## What is required
Write every line out verbatim and omit the pictures.

## Information supplied
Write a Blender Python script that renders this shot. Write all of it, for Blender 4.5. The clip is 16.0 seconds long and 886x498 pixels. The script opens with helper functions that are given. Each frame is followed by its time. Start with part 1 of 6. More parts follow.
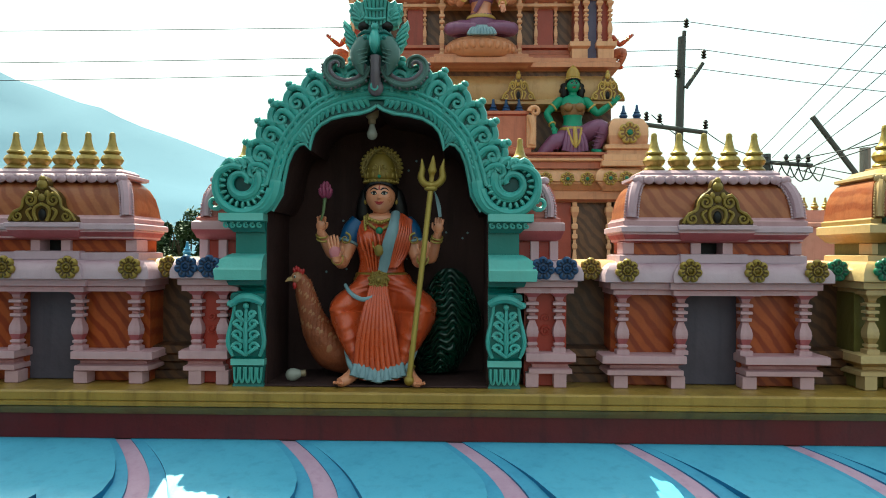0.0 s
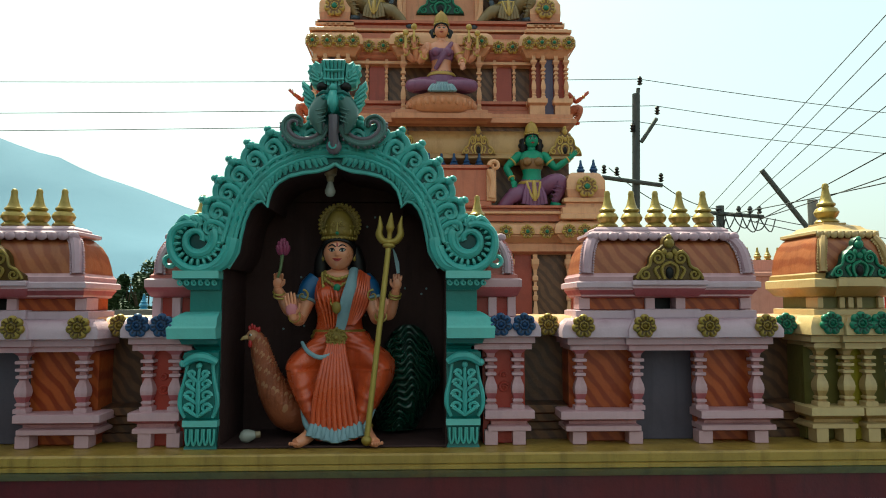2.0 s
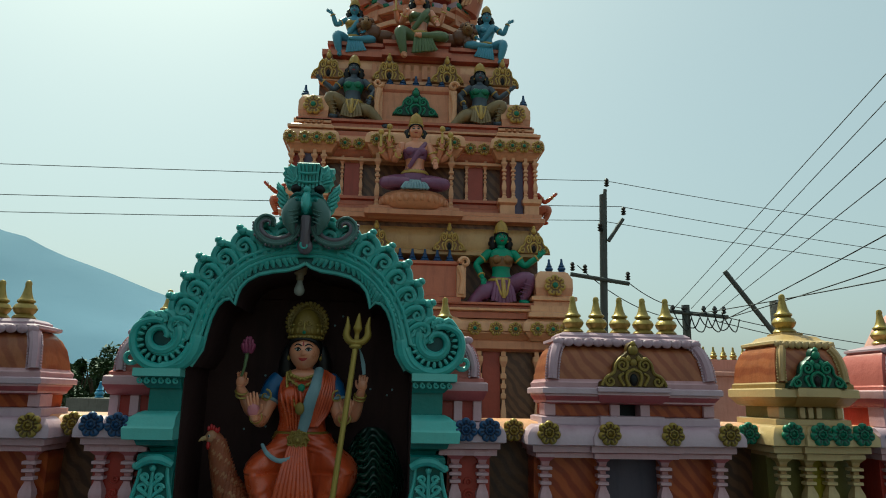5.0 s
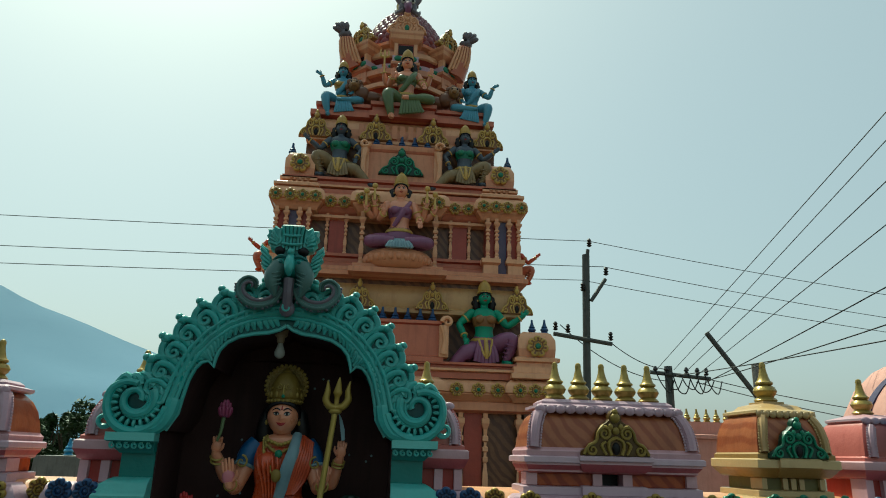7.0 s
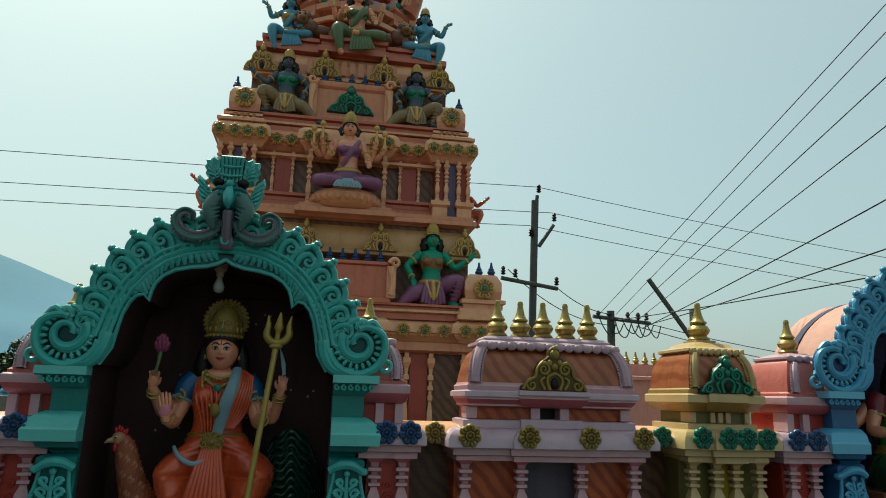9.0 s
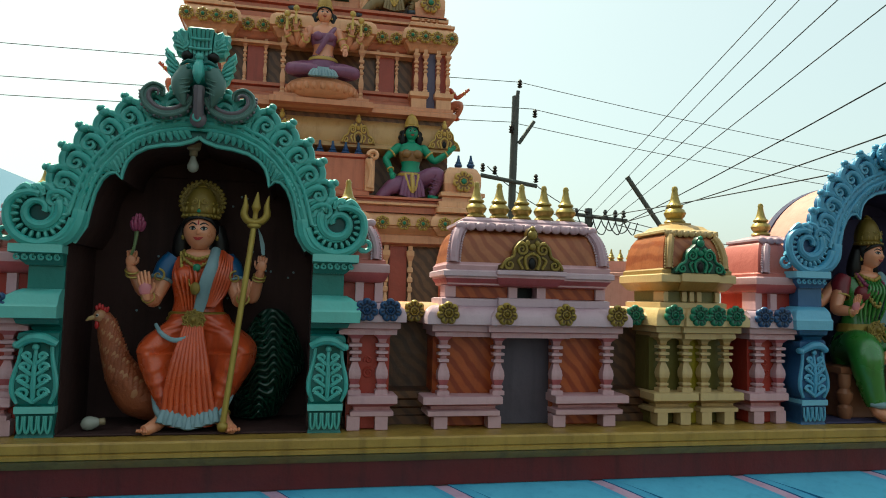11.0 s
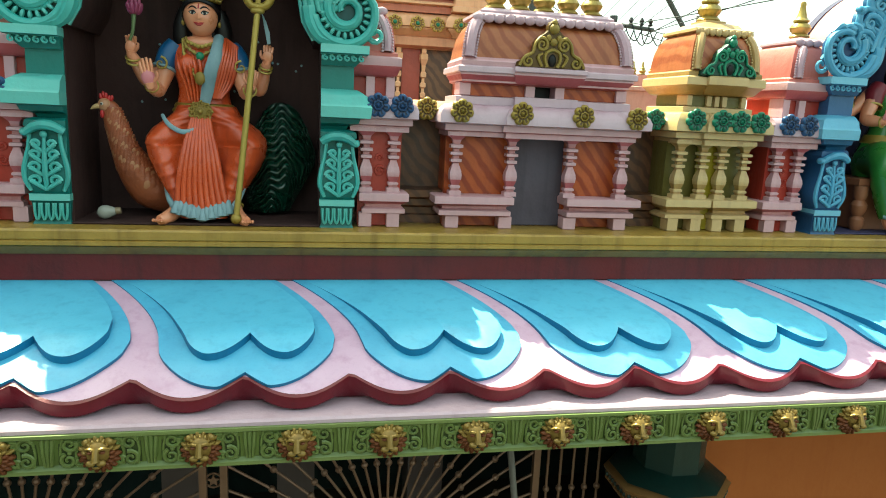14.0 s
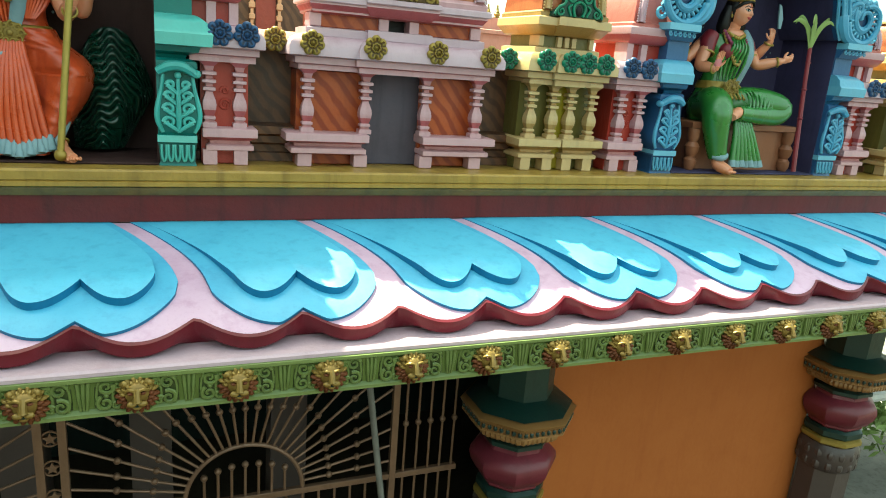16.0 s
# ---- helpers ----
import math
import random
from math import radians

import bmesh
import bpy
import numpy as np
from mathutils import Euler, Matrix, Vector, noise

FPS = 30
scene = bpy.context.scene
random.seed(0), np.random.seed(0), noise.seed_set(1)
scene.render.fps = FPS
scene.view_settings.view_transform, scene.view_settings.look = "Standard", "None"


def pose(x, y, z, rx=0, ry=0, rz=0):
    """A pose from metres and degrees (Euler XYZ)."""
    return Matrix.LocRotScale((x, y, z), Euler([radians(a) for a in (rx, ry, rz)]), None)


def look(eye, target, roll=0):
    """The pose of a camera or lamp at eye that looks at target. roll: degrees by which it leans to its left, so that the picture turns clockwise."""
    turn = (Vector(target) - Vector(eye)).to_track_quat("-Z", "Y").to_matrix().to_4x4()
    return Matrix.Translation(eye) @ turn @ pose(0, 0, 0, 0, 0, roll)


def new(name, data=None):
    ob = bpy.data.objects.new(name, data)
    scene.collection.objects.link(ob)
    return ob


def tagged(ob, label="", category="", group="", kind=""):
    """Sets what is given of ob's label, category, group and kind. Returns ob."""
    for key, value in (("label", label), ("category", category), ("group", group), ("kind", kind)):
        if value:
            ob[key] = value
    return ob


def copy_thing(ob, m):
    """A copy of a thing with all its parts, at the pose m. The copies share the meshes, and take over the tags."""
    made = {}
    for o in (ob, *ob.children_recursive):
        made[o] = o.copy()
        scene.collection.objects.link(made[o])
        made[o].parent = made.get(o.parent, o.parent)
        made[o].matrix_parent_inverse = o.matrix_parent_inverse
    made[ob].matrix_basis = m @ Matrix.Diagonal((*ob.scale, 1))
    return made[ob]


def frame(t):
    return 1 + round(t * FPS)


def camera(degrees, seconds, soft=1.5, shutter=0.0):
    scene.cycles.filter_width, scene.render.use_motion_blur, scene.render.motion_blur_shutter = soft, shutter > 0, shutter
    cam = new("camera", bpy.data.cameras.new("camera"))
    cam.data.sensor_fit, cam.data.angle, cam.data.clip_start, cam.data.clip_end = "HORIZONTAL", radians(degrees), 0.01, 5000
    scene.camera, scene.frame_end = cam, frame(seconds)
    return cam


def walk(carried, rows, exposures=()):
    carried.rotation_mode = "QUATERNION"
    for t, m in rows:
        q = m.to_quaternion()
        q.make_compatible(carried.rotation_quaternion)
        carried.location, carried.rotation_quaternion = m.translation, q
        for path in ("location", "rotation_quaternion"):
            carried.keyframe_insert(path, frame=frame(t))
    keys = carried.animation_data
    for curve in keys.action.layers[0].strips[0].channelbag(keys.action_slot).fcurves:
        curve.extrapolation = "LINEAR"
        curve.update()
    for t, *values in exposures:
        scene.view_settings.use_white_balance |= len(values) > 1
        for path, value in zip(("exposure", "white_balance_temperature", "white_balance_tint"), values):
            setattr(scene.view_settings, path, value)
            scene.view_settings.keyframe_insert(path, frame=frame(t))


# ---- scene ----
cam = camera(65.9, 16.0, soft=1.0)
PATH = [
    (0, (0.432, -3.657, 4.719), (0.391, -1.657, 4.733), 0.3),
    (0.5, (0.442, -3.667, 4.725), (0.429, -1.667, 4.753), 0.3),
    (1, (0.449, -3.672, 4.731), (0.461, -1.673, 4.801), 0.4),
    (1.5, (0.461, -3.671, 4.742), (0.5, -1.674, 4.854), 0.2),
    (2, (0.466, -3.671, 4.756), (0.529, -1.679, 4.915), -0.1),
    (2.5, (0.471, -3.676, 4.767), (0.545, -1.687, 4.967), 0.2),
    (3, (0.47, -3.691, 4.777), (0.56, -1.709, 5.026), 0.8),
    (3.5, (0.47, -3.703, 4.788), (0.573, -1.728, 5.09), 1.0),
    (4, (0.477, -3.708, 4.798), (0.598, -1.742, 5.141), 1.1),
    (6.5, (0.476, -3.743, 4.848), (0.646, -1.825, 5.39), 1.3),
    (7, (0.477, -3.746, 4.859), (0.661, -1.84, 5.438), 1.6),
    (7.5, (0.482, -3.749, 4.86), (0.685, -1.849, 5.451), 1.3),
    (8, (0.49, -3.737, 4.857), (0.738, -1.837, 5.431), 1.4),
    (8.5, (0.505, -3.72, 4.842), (0.8, -1.81, 5.356), 1.6),
    (9, (0.519, -3.701, 4.823), (0.854, -1.776, 5.251), 1.6),
    (9.2, (0.524, -3.695, 4.819), (0.889, -1.77, 5.222), 1.4),
    (11.3, (0.53, -3.659, 4.698), (0.94, -1.703, 4.783), 1.5),
    (11.5, (0.53, -3.652, 4.694), (0.923, -1.692, 4.735), 1.6),
    (12, (0.526, -3.629, 4.681), (0.885, -1.662, 4.627), 1.6),
    (12.5, (0.523, -3.614, 4.663), (0.868, -1.65, 4.509), 2.3),
    (13, (0.531, -3.605, 4.648), (0.87, -1.651, 4.391), 2.3),
    (13.5, (0.536, -3.599, 4.636), (0.896, -1.663, 4.285), 2.4),
    (14, (0.544, -3.604, 4.623), (0.93, -1.681, 4.232), 2.7),
    (14.5, (0.57, -3.601, 4.612), (0.991, -1.701, 4.149), 3.0),
    (15, (0.599, -3.594, 4.602), (1.141, -1.738, 4.092), 3.5),
    (15.5, (0.614, -3.59, 4.593), (1.269, -1.774, 4.067), 4.1),
    (16, (0.629, -3.595, 4.588), (1.375, -1.815, 4.064), 4.5),
]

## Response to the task
Write a Blender Python script that renders this shot. Write all of it, for Blender 4.5. The clip is 16.0 seconds long and 886x498 pixels. The script opens with helper functions that are given. Each frame is followed by its time. Start with part 1 of 6. More parts follow.
0.0 s
2.0 s
5.0 s
7.0 s
9.0 s
11.0 s
14.0 s
16.0 s
# ---- helpers ----
import math
import random
from math import radians

import bmesh
import bpy
import numpy as np
from mathutils import Euler, Matrix, Vector, noise

FPS = 30
scene = bpy.context.scene
random.seed(0), np.random.seed(0), noise.seed_set(1)
scene.render.fps = FPS
scene.view_settings.view_transform, scene.view_settings.look = "Standard", "None"


def pose(x, y, z, rx=0, ry=0, rz=0):
    """A pose from metres and degrees (Euler XYZ)."""
    return Matrix.LocRotScale((x, y, z), Euler([radians(a) for a in (rx, ry, rz)]), None)


def look(eye, target, roll=0):
    """The pose of a camera or lamp at eye that looks at target. roll: degrees by which it leans to its left, so that the picture turns clockwise."""
    turn = (Vector(target) - Vector(eye)).to_track_quat("-Z", "Y").to_matrix().to_4x4()
    return Matrix.Translation(eye) @ turn @ pose(0, 0, 0, 0, 0, roll)


def new(name, data=None):
    ob = bpy.data.objects.new(name, data)
    scene.collection.objects.link(ob)
    return ob


def tagged(ob, label="", category="", group="", kind=""):
    """Sets what is given of ob's label, category, group and kind. Returns ob."""
    for key, value in (("label", label), ("category", category), ("group", group), ("kind", kind)):
        if value:
            ob[key] = value
    return ob


def copy_thing(ob, m):
    """A copy of a thing with all its parts, at the pose m. The copies share the meshes, and take over the tags."""
    made = {}
    for o in (ob, *ob.children_recursive):
        made[o] = o.copy()
        scene.collection.objects.link(made[o])
        made[o].parent = made.get(o.parent, o.parent)
        made[o].matrix_parent_inverse = o.matrix_parent_inverse
    made[ob].matrix_basis = m @ Matrix.Diagonal((*ob.scale, 1))
    return made[ob]


def frame(t):
    return 1 + round(t * FPS)


def camera(degrees, seconds, soft=1.5, shutter=0.0):
    scene.cycles.filter_width, scene.render.use_motion_blur, scene.render.motion_blur_shutter = soft, shutter > 0, shutter
    cam = new("camera", bpy.data.cameras.new("camera"))
    cam.data.sensor_fit, cam.data.angle, cam.data.clip_start, cam.data.clip_end = "HORIZONTAL", radians(degrees), 0.01, 5000
    scene.camera, scene.frame_end = cam, frame(seconds)
    return cam


def walk(carried, rows, exposures=()):
    carried.rotation_mode = "QUATERNION"
    for t, m in rows:
        q = m.to_quaternion()
        q.make_compatible(carried.rotation_quaternion)
        carried.location, carried.rotation_quaternion = m.translation, q
        for path in ("location", "rotation_quaternion"):
            carried.keyframe_insert(path, frame=frame(t))
    keys = carried.animation_data
    for curve in keys.action.layers[0].strips[0].channelbag(keys.action_slot).fcurves:
        curve.extrapolation = "LINEAR"
        curve.update()
    for t, *values in exposures:
        scene.view_settings.use_white_balance |= len(values) > 1
        for path, value in zip(("exposure", "white_balance_temperature", "white_balance_tint"), values):
            setattr(scene.view_settings, path, value)
            scene.view_settings.keyframe_insert(path, frame=frame(t))


# ---- scene ----
cam = camera(65.9, 16.0, soft=1.0)
PATH = [
    (0, (0.432, -3.657, 4.719), (0.391, -1.657, 4.733), 0.3),
    (0.5, (0.442, -3.667, 4.725), (0.429, -1.667, 4.753), 0.3),
    (1, (0.449, -3.672, 4.731), (0.461, -1.673, 4.801), 0.4),
    (1.5, (0.461, -3.671, 4.742), (0.5, -1.674, 4.854), 0.2),
    (2, (0.466, -3.671, 4.756), (0.529, -1.679, 4.915), -0.1),
    (2.5, (0.471, -3.676, 4.767), (0.545, -1.687, 4.967), 0.2),
    (3, (0.47, -3.691, 4.777), (0.56, -1.709, 5.026), 0.8),
    (3.5, (0.47, -3.703, 4.788), (0.573, -1.728, 5.09), 1.0),
    (4, (0.477, -3.708, 4.798), (0.598, -1.742, 5.141), 1.1),
    (6.5, (0.476, -3.743, 4.848), (0.646, -1.825, 5.39), 1.3),
    (7, (0.477, -3.746, 4.859), (0.661, -1.84, 5.438), 1.6),
    (7.5, (0.482, -3.749, 4.86), (0.685, -1.849, 5.451), 1.3),
    (8, (0.49, -3.737, 4.857), (0.738, -1.837, 5.431), 1.4),
    (8.5, (0.505, -3.72, 4.842), (0.8, -1.81, 5.356), 1.6),
    (9, (0.519, -3.701, 4.823), (0.854, -1.776, 5.251), 1.6),
    (9.2, (0.524, -3.695, 4.819), (0.889, -1.77, 5.222), 1.4),
    (11.3, (0.53, -3.659, 4.698), (0.94, -1.703, 4.783), 1.5),
    (11.5, (0.53, -3.652, 4.694), (0.923, -1.692, 4.735), 1.6),
    (12, (0.526, -3.629, 4.681), (0.885, -1.662, 4.627), 1.6),
    (12.5, (0.523, -3.614, 4.663), (0.868, -1.65, 4.509), 2.3),
    (13, (0.531, -3.605, 4.648), (0.87, -1.651, 4.391), 2.3),
    (13.5, (0.536, -3.599, 4.636), (0.896, -1.663, 4.285), 2.4),
    (14, (0.544, -3.604, 4.623), (0.93, -1.681, 4.232), 2.7),
    (14.5, (0.57, -3.601, 4.612), (0.991, -1.701, 4.149), 3.0),
    (15, (0.599, -3.594, 4.602), (1.141, -1.738, 4.092), 3.5),
    (15.5, (0.614, -3.59, 4.593), (1.269, -1.774, 4.067), 4.1),
    (16, (0.629, -3.595, 4.588), (1.375, -1.815, 4.064), 4.5),
]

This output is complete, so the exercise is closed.